WORK TO BE COMPLETED: Check each line of the material below for "script", then copy the ones that contain it.

DATASET RECORDS:
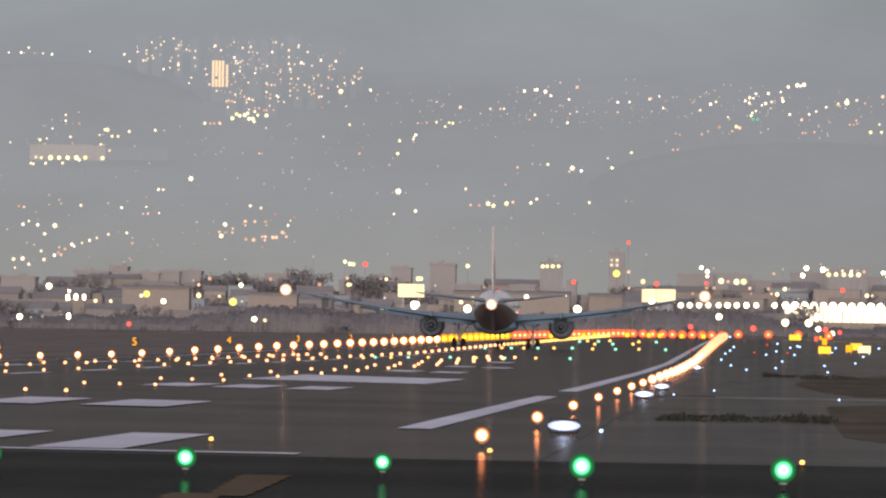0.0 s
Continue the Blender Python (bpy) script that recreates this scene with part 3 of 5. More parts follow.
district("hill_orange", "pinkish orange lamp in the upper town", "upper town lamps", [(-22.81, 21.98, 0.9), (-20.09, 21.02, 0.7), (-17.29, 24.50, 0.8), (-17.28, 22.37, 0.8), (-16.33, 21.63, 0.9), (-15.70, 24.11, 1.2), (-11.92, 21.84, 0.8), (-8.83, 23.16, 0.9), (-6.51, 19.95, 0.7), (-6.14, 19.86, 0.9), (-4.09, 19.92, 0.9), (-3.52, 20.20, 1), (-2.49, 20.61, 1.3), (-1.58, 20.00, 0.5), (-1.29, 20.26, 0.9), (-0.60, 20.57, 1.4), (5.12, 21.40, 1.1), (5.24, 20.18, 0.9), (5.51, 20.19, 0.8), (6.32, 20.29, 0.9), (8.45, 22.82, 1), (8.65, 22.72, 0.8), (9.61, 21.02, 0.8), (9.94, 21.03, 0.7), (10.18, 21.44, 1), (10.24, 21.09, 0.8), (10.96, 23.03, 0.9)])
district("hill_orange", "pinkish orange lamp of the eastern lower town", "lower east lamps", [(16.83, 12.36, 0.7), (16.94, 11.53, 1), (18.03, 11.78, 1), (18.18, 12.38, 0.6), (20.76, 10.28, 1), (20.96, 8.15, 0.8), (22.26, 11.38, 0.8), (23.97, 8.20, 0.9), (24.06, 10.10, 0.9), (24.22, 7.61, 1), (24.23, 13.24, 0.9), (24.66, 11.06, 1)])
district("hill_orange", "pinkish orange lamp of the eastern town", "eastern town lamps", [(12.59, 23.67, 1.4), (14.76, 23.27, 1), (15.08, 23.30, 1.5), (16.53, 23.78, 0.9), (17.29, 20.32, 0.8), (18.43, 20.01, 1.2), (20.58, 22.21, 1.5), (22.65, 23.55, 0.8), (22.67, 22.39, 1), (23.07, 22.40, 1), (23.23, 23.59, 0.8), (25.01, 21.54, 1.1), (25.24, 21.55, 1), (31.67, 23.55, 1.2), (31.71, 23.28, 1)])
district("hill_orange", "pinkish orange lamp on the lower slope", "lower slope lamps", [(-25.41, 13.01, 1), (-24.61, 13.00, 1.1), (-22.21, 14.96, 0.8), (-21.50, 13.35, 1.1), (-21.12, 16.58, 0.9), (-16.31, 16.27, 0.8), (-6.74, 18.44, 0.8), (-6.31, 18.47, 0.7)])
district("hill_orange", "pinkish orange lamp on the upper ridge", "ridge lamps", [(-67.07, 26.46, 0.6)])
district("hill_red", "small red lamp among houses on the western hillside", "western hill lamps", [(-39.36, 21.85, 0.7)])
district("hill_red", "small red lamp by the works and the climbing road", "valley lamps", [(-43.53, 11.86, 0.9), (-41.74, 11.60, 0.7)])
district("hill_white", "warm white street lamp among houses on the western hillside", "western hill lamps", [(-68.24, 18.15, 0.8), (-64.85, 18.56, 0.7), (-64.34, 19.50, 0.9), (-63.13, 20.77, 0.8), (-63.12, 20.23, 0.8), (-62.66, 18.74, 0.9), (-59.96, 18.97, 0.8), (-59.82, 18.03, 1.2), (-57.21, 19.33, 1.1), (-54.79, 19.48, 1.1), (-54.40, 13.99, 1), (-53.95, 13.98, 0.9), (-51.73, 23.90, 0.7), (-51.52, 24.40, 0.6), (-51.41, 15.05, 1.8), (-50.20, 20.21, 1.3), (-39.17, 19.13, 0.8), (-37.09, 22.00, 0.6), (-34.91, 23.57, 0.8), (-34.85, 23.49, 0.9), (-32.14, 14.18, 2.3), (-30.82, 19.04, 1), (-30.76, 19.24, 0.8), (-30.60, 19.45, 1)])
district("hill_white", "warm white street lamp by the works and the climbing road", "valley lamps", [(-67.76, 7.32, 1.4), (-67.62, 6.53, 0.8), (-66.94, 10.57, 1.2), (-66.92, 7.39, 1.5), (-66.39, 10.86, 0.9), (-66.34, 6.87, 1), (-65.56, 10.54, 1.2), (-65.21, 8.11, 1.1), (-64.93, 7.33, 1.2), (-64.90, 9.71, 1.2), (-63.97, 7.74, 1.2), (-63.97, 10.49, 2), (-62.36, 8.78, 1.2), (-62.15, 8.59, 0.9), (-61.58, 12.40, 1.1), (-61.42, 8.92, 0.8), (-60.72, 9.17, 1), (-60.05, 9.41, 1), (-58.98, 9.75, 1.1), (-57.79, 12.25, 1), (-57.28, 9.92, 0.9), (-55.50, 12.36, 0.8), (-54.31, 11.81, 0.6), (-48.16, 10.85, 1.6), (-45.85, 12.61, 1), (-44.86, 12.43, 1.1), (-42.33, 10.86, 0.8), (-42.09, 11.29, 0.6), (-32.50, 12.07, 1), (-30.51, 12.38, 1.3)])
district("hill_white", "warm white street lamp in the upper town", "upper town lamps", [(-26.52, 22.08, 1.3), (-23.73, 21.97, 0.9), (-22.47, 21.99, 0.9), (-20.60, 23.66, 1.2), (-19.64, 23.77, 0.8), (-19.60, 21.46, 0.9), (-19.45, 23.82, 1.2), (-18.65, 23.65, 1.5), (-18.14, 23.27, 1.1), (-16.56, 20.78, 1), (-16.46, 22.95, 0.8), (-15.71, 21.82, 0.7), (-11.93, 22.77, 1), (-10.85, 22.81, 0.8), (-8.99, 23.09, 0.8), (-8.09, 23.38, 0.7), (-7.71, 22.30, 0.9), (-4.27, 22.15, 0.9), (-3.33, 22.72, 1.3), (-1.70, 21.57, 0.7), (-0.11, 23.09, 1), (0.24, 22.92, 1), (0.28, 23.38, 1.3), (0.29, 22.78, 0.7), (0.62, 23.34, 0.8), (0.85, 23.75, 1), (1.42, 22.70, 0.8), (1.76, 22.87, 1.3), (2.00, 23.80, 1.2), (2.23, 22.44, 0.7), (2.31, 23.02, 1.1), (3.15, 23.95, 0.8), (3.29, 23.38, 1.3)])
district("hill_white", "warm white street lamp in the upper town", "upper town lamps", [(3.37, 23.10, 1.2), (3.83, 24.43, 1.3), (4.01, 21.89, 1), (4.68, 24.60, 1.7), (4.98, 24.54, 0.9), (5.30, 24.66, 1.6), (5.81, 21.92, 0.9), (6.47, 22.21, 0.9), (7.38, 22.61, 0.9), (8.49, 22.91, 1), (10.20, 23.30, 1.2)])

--

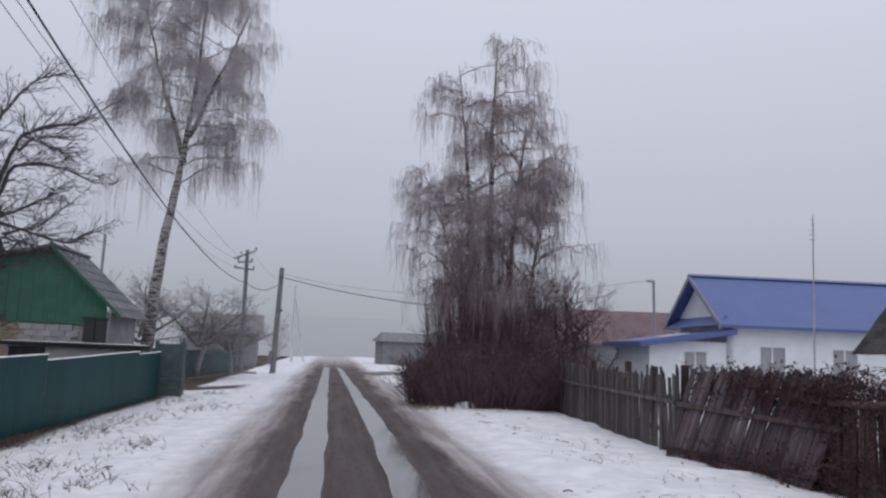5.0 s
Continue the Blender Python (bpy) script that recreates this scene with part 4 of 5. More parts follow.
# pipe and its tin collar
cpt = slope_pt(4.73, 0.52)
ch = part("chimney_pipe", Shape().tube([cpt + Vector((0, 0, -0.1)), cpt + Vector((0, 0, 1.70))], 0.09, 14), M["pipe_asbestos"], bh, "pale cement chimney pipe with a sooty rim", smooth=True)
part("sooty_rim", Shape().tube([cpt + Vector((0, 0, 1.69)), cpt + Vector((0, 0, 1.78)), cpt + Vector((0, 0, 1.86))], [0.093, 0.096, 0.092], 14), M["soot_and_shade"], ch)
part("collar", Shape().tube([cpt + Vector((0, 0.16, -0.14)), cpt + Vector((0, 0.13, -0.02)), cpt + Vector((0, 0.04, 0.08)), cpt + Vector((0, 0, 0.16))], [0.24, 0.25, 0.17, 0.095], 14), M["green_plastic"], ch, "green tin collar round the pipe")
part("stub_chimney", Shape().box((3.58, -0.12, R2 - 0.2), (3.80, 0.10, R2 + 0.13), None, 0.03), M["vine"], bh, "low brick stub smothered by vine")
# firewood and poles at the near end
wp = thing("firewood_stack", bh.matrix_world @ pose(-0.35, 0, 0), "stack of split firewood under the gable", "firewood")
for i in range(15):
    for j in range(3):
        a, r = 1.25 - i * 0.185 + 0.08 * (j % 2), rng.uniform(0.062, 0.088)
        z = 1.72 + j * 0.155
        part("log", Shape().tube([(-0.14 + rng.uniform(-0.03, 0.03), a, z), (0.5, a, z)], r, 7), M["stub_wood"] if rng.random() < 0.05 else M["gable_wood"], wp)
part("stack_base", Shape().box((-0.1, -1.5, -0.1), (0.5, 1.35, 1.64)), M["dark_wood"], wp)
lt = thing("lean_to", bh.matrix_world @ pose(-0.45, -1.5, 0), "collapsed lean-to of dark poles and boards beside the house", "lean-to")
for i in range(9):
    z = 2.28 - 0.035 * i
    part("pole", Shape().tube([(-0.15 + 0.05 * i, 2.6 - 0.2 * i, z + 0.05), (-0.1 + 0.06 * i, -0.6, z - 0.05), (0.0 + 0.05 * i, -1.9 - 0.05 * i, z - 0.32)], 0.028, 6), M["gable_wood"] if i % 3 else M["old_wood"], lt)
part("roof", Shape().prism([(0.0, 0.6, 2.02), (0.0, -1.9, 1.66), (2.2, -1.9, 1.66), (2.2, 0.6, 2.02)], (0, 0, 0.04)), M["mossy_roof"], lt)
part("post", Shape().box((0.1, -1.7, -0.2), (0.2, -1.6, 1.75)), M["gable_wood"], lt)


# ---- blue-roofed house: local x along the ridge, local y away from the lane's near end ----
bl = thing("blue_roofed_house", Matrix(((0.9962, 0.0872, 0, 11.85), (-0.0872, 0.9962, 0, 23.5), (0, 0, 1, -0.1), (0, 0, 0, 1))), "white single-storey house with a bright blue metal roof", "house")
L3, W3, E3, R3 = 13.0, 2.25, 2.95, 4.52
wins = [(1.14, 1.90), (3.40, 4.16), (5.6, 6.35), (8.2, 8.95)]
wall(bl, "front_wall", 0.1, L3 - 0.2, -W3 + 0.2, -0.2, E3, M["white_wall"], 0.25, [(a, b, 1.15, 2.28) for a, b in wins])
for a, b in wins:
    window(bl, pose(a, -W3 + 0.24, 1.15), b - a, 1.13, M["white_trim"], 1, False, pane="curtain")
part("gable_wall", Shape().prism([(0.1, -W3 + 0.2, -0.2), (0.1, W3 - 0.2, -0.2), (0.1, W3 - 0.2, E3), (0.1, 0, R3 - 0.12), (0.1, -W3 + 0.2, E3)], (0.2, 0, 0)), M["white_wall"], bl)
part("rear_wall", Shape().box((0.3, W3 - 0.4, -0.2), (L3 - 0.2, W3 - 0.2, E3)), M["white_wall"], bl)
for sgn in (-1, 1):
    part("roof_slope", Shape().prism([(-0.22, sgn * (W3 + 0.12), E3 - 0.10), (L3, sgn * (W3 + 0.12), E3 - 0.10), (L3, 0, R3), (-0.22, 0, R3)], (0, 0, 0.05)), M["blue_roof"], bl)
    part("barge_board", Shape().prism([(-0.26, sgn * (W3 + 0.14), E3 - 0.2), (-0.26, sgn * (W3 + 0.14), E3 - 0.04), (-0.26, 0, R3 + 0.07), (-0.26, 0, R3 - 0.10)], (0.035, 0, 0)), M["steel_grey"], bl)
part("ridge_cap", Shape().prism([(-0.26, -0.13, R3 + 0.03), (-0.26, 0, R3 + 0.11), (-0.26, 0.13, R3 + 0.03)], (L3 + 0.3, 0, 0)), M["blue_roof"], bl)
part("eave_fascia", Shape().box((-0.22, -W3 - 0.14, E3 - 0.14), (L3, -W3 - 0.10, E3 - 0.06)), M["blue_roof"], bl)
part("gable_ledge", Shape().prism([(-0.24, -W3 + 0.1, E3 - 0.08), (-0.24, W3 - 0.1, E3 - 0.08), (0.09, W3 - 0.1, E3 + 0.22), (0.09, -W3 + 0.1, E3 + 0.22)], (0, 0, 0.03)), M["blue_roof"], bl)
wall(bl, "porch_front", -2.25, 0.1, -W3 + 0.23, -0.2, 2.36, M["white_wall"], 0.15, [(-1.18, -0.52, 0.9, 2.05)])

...

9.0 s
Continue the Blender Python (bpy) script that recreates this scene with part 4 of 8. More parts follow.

RESULT FOR THIS EXERCISE:
Continue the Blender Python (bpy) script that recreates this scene with part 3 of 5. More parts follow.
Continue the Blender Python (bpy) script that recreates this scene with part 4 of 5. More parts follow.
Continue the Blender Python (bpy) script that recreates this scene with part 4 of 8. More parts follow.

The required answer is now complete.